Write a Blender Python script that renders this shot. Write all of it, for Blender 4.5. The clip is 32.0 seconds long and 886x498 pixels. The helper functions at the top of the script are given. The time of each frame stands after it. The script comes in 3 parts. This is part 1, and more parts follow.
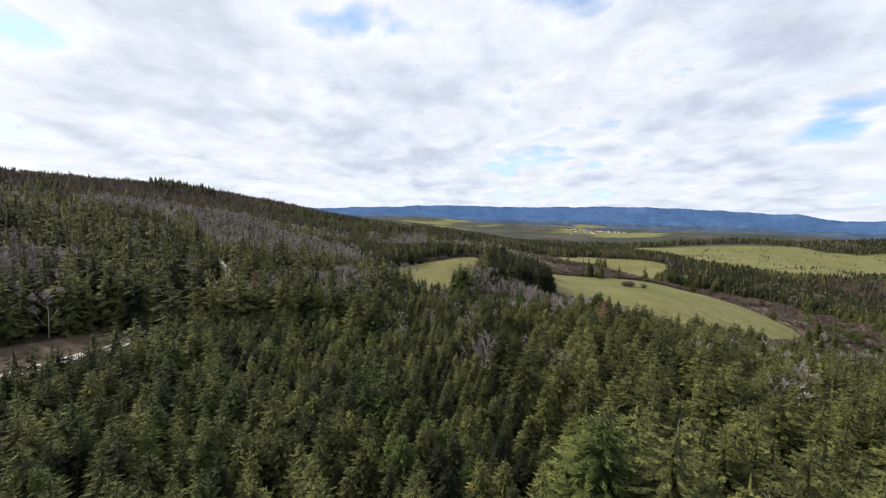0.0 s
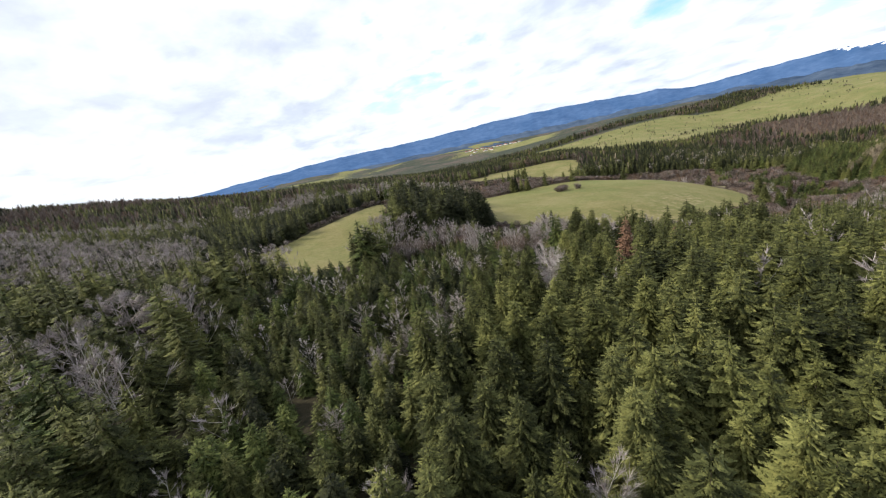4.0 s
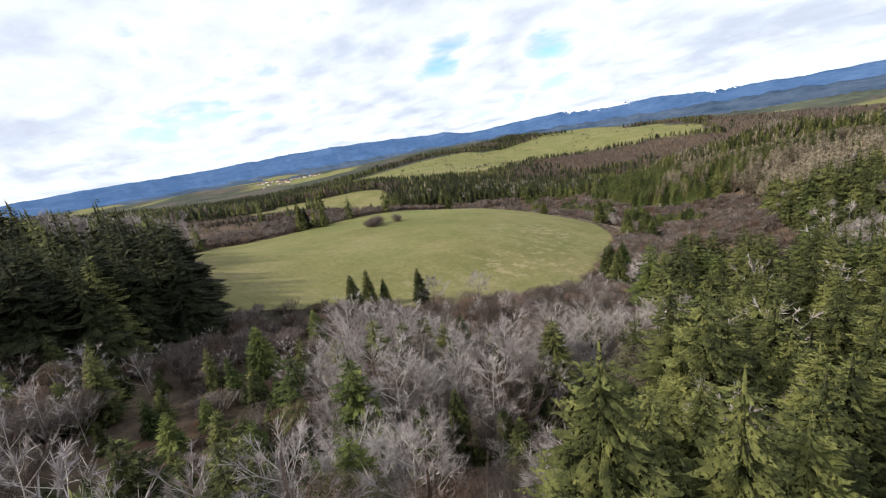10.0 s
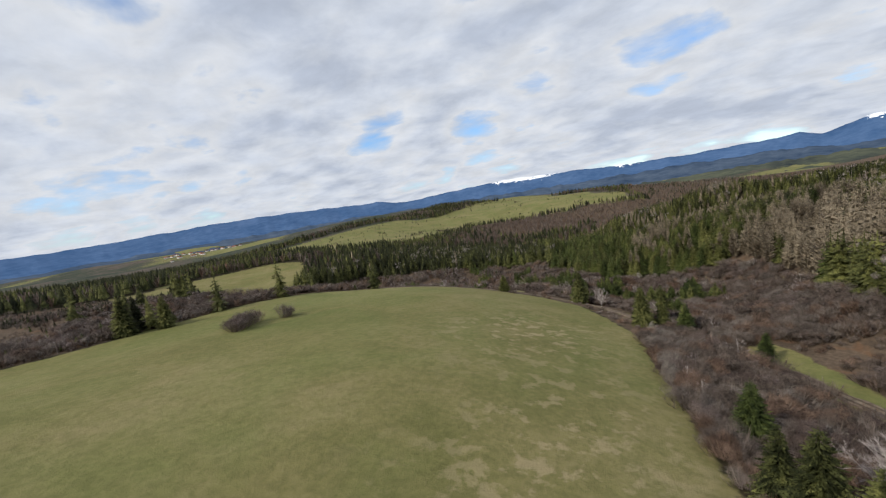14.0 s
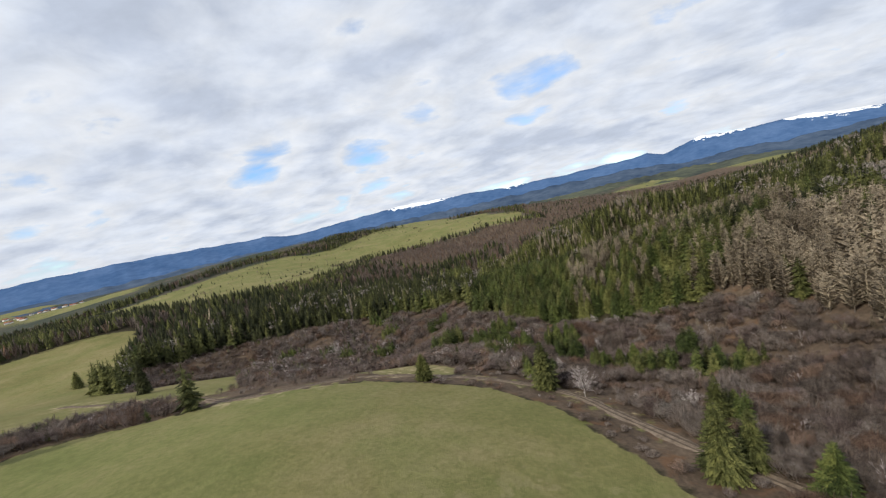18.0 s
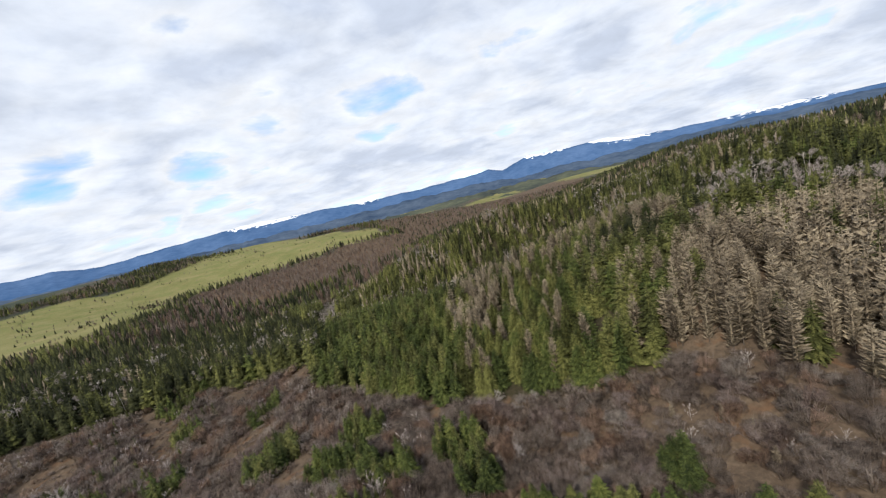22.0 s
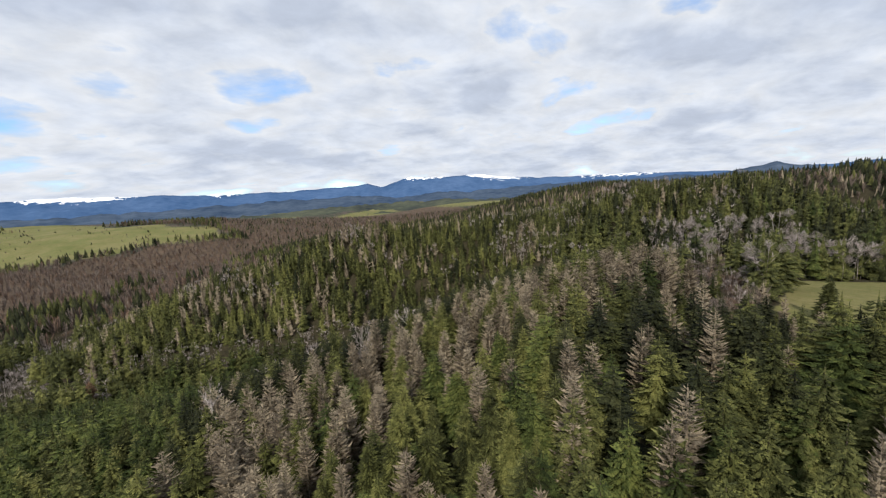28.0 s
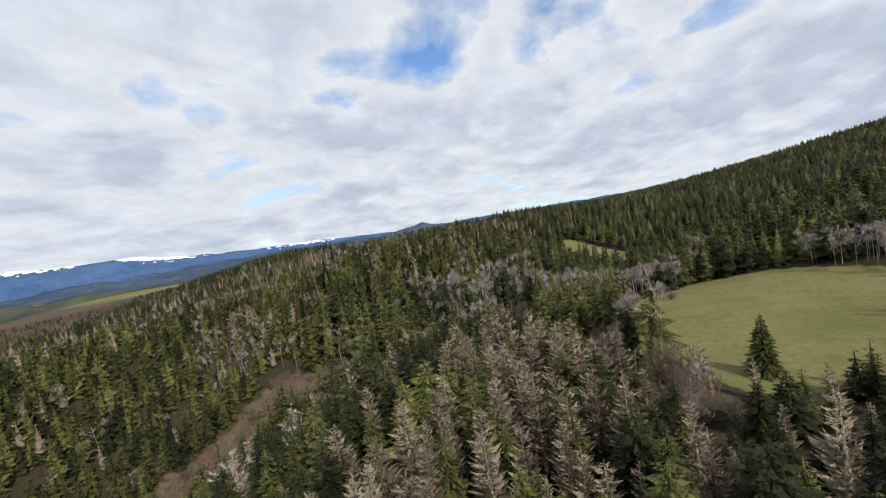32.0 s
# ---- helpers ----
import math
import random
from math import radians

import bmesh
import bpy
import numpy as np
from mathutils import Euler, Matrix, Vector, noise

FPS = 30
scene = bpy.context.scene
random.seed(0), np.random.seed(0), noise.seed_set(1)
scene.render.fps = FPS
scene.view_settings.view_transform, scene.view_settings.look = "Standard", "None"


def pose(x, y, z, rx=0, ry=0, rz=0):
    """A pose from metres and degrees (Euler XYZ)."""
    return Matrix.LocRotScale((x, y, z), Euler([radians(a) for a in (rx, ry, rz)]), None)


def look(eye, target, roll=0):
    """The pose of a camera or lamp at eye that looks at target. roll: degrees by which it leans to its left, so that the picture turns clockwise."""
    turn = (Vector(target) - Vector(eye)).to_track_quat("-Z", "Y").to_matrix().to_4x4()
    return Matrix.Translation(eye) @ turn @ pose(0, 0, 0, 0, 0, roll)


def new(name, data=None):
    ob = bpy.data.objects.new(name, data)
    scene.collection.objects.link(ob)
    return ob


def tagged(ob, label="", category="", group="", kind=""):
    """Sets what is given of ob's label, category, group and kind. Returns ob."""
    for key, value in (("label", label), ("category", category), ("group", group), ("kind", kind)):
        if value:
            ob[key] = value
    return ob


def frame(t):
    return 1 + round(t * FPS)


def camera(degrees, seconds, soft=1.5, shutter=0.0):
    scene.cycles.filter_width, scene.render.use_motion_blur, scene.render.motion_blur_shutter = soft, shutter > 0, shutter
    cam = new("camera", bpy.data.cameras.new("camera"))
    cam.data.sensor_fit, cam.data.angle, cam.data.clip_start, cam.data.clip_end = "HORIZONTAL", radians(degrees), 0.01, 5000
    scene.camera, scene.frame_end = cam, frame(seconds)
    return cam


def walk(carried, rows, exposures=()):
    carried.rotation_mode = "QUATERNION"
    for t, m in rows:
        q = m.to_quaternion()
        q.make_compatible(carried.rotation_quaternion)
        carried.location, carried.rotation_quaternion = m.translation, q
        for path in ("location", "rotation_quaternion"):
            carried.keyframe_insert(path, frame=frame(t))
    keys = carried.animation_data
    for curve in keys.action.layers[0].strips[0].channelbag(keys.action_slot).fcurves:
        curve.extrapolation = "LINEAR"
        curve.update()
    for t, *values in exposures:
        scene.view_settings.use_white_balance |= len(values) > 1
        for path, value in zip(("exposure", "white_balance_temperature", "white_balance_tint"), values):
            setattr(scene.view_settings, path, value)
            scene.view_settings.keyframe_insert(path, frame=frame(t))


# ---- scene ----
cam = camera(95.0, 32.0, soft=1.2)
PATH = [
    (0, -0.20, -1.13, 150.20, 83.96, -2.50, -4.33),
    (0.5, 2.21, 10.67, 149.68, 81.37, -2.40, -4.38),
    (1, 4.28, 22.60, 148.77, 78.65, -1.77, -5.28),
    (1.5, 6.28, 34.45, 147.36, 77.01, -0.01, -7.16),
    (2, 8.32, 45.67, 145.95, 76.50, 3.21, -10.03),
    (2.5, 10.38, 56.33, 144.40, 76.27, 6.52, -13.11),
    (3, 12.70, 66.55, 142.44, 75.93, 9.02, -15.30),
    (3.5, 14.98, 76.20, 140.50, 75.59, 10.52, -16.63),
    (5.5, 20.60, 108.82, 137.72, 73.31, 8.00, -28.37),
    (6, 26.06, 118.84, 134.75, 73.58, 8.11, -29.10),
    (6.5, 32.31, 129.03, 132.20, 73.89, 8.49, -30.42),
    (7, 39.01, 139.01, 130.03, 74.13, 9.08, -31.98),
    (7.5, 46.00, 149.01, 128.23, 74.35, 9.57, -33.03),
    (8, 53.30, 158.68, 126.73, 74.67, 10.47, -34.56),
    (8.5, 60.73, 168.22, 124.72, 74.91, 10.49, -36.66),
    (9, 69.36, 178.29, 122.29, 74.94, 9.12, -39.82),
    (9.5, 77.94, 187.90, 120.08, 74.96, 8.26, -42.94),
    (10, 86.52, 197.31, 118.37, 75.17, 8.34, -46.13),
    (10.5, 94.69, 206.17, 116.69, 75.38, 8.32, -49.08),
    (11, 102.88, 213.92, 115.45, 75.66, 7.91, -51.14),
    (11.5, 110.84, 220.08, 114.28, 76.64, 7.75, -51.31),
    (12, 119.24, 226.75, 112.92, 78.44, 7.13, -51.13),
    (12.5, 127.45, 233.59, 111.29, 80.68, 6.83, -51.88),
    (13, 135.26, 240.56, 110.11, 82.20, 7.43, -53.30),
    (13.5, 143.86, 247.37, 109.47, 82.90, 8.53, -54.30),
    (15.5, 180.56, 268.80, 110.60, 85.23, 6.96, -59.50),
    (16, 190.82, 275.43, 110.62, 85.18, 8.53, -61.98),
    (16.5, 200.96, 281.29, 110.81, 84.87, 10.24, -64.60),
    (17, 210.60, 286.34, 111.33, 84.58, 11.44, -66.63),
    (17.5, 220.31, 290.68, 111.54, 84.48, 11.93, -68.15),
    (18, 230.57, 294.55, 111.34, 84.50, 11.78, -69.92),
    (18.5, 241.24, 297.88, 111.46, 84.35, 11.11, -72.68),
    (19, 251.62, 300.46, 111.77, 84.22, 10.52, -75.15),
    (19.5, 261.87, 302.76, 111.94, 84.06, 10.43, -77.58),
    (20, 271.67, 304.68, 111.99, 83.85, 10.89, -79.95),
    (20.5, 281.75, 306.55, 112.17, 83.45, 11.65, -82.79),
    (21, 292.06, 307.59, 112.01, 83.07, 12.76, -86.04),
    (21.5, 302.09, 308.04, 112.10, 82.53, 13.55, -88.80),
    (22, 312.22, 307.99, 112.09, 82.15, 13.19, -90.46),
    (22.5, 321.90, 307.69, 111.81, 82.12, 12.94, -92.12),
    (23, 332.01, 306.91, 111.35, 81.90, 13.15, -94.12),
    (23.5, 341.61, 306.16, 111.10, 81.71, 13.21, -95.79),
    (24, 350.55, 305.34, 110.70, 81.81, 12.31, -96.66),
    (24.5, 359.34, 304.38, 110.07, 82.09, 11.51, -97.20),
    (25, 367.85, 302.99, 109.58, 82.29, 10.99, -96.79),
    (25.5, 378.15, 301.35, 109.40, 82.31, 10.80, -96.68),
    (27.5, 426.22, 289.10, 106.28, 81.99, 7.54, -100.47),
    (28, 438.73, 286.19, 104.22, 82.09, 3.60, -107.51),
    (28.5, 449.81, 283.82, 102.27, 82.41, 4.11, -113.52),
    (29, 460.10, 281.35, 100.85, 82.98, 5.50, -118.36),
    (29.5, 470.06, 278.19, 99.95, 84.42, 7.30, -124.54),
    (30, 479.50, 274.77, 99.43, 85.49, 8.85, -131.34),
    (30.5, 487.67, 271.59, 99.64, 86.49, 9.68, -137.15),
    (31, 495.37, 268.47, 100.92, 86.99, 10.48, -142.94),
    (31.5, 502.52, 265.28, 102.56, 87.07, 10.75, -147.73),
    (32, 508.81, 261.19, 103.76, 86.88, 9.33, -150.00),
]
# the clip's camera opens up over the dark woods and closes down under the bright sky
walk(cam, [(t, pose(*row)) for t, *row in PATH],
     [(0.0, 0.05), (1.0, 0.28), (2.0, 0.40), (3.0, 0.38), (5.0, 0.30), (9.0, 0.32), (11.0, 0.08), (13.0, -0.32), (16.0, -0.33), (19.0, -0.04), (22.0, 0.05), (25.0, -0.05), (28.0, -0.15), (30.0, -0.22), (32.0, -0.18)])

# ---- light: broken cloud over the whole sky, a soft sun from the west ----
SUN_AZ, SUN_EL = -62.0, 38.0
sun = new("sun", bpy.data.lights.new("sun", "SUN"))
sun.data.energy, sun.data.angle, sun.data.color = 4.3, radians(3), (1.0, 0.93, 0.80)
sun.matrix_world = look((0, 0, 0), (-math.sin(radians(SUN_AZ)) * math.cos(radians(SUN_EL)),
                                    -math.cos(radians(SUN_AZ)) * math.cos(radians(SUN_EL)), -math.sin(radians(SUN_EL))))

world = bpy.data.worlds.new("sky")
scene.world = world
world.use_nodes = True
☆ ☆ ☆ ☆
:: Written task ::
Scan the material line by line and report each one that contains "degrees".

:: Answer ::
    """A pose from metres and degrees (Euler XYZ)."""
    """The pose of a camera or lamp at eye that looks at target. roll: degrees by which it leans to its left, so that the picture turns clockwise."""
def camera(degrees, seconds, soft=1.5, shutter=0.0):
    cam.data.sensor_fit, cam.data.angle, cam.data.clip_start, cam.data.clip_end = "HORIZONTAL", radians(degrees), 0.01, 5000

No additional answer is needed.